--- begin ---

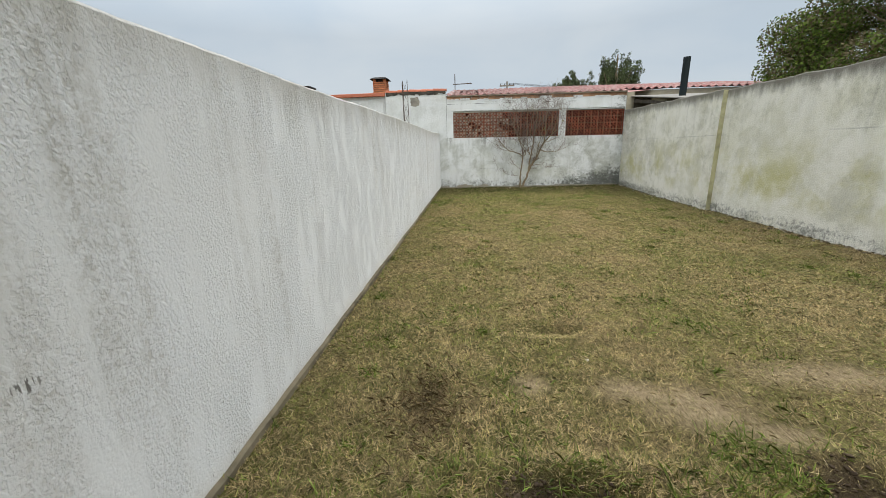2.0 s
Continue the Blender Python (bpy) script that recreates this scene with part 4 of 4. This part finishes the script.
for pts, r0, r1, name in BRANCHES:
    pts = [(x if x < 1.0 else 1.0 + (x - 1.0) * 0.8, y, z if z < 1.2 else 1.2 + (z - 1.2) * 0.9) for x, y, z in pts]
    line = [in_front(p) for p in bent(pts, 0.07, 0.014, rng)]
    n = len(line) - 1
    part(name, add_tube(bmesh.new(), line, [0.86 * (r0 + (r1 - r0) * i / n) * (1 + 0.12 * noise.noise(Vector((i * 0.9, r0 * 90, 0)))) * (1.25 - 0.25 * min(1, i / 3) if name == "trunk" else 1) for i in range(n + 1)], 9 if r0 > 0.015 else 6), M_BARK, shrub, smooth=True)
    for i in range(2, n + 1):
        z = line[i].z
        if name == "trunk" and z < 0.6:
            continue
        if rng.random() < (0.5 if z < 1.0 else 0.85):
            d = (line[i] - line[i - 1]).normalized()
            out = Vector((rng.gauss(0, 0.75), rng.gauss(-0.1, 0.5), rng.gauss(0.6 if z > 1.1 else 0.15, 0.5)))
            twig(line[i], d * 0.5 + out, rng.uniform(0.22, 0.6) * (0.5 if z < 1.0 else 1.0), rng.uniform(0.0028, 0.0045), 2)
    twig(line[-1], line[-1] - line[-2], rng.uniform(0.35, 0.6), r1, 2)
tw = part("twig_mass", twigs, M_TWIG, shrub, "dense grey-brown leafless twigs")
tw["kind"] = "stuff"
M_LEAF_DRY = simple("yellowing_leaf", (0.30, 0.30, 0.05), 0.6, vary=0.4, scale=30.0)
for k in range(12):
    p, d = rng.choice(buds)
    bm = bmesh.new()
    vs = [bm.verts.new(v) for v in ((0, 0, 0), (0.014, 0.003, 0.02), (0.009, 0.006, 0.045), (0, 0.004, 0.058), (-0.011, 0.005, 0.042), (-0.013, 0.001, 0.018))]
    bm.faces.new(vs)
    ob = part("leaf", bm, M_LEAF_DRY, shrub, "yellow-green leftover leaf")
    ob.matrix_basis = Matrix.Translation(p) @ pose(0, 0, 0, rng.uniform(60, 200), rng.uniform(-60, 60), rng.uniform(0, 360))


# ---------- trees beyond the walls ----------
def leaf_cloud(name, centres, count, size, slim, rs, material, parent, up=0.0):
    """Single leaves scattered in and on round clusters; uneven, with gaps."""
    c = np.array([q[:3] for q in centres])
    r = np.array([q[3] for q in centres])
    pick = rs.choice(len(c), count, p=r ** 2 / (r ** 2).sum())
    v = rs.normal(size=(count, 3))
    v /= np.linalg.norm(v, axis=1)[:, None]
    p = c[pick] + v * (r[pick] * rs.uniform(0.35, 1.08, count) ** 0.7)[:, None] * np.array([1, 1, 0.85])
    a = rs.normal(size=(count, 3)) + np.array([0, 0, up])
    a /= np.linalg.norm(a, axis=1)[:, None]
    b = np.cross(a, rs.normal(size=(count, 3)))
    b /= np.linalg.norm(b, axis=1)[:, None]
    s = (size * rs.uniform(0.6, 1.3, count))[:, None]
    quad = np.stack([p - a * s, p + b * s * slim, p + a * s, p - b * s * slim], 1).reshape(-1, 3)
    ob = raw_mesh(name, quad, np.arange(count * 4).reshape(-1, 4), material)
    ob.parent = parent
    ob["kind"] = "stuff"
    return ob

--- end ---
--- begin ---

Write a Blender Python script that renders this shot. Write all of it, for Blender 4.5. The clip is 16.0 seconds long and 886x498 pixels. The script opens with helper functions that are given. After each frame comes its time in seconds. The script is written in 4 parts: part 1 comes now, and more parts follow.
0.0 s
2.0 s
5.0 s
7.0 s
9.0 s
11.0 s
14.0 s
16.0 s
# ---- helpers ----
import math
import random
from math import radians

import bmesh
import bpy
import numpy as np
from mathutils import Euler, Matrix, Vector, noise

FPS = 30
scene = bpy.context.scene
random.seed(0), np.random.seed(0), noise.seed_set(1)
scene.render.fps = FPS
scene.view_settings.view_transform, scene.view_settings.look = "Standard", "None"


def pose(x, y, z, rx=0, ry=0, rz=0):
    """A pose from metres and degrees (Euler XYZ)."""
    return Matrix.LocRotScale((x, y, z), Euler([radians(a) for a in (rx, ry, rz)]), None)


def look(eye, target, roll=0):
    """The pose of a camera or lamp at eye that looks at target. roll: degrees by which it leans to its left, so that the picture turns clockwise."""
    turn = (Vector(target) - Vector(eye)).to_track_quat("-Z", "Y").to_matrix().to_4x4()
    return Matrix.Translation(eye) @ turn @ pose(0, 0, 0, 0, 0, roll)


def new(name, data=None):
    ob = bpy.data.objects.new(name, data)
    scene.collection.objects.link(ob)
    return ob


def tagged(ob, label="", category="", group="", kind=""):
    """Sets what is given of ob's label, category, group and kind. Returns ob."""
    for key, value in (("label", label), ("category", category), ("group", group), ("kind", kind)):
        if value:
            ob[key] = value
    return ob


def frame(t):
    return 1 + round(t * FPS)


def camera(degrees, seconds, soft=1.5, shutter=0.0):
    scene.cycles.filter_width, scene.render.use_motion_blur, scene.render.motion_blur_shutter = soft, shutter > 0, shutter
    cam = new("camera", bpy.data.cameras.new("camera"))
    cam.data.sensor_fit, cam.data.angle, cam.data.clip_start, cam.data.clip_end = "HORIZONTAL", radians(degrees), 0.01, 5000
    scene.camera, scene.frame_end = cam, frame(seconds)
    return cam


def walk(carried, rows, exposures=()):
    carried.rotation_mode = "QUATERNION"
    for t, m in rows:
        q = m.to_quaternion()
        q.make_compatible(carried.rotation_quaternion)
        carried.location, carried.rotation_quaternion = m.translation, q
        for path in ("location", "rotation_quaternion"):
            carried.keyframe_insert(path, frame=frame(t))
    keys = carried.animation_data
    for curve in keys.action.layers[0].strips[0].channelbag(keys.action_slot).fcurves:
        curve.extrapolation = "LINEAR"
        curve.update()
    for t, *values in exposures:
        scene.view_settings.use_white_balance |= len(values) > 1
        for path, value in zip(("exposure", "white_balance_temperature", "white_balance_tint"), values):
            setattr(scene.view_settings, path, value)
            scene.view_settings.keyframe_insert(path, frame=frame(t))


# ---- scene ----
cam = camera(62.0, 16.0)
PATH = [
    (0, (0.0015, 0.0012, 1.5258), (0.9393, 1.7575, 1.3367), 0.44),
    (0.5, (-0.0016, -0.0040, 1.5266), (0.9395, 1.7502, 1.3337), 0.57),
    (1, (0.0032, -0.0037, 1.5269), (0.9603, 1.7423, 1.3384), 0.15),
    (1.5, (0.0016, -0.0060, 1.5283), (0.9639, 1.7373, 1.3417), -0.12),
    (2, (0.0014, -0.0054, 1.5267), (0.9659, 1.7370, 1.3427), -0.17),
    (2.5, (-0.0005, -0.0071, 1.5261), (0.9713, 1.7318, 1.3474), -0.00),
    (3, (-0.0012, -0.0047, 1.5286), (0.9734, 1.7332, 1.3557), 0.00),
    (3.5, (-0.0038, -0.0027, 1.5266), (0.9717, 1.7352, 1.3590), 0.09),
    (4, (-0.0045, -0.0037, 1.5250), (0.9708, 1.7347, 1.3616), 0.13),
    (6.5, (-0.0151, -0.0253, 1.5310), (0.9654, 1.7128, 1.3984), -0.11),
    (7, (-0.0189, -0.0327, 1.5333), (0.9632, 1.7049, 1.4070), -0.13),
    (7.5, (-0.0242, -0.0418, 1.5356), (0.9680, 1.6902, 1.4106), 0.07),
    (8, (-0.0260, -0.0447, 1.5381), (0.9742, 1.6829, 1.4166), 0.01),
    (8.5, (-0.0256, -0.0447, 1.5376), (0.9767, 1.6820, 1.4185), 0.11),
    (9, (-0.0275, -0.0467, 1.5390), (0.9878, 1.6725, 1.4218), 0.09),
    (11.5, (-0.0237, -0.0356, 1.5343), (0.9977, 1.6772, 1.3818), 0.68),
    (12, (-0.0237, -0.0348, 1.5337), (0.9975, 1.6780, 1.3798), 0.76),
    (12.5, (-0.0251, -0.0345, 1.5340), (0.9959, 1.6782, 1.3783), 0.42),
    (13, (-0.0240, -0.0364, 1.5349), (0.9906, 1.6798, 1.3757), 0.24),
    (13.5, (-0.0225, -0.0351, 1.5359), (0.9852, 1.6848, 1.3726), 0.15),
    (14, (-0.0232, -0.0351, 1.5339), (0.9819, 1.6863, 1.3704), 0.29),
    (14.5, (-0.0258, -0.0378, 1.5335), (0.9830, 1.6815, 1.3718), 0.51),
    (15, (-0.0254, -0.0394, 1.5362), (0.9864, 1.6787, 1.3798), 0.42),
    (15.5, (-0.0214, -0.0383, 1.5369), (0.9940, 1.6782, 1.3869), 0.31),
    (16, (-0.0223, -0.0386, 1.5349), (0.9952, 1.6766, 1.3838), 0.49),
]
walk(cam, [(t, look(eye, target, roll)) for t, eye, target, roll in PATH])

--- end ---

■ TASK DETAILS: Give back exactly the lines running from the line that contains "Continue the Blender" through the line that contains "ob.matrix_basis = Matrix.Translation(p)", and nothing outside them.

■ CORRECT RESULT:
Continue the Blender Python (bpy) script that recreates this scene with part 4 of 4. This part finishes the script.
for pts, r0, r1, name in BRANCHES:
    pts = [(x if x < 1.0 else 1.0 + (x - 1.0) * 0.8, y, z if z < 1.2 else 1.2 + (z - 1.2) * 0.9) for x, y, z in pts]
    line = [in_front(p) for p in bent(pts, 0.07, 0.014, rng)]
    n = len(line) - 1
    part(name, add_tube(bmesh.new(), line, [0.86 * (r0 + (r1 - r0) * i / n) * (1 + 0.12 * noise.noise(Vector((i * 0.9, r0 * 90, 0)))) * (1.25 - 0.25 * min(1, i / 3) if name == "trunk" else 1) for i in range(n + 1)], 9 if r0 > 0.015 else 6), M_BARK, shrub, smooth=True)
    for i in range(2, n + 1):
        z = line[i].z
        if name == "trunk" and z < 0.6:
            continue
        if rng.random() < (0.5 if z < 1.0 else 0.85):
            d = (line[i] - line[i - 1]).normalized()
            out = Vector((rng.gauss(0, 0.75), rng.gauss(-0.1, 0.5), rng.gauss(0.6 if z > 1.1 else 0.15, 0.5)))
            twig(line[i], d * 0.5 + out, rng.uniform(0.22, 0.6) * (0.5 if z < 1.0 else 1.0), rng.uniform(0.0028, 0.0045), 2)
    twig(line[-1], line[-1] - line[-2], rng.uniform(0.35, 0.6), r1, 2)
tw = part("twig_mass", twigs, M_TWIG, shrub, "dense grey-brown leafless twigs")
tw["kind"] = "stuff"
M_LEAF_DRY = simple("yellowing_leaf", (0.30, 0.30, 0.05), 0.6, vary=0.4, scale=30.0)
for k in range(12):
    p, d = rng.choice(buds)
    bm = bmesh.new()
    vs = [bm.verts.new(v) for v in ((0, 0, 0), (0.014, 0.003, 0.02), (0.009, 0.006, 0.045), (0, 0.004, 0.058), (-0.011, 0.005, 0.042), (-0.013, 0.001, 0.018))]
    bm.faces.new(vs)
    ob = part("leaf", bm, M_LEAF_DRY, shrub, "yellow-green leftover leaf")
    ob.matrix_basis = Matrix.Translation(p) @ pose(0, 0, 0, rng.uniform(60, 200), rng.uniform(-60, 60), rng.uniform(0, 360))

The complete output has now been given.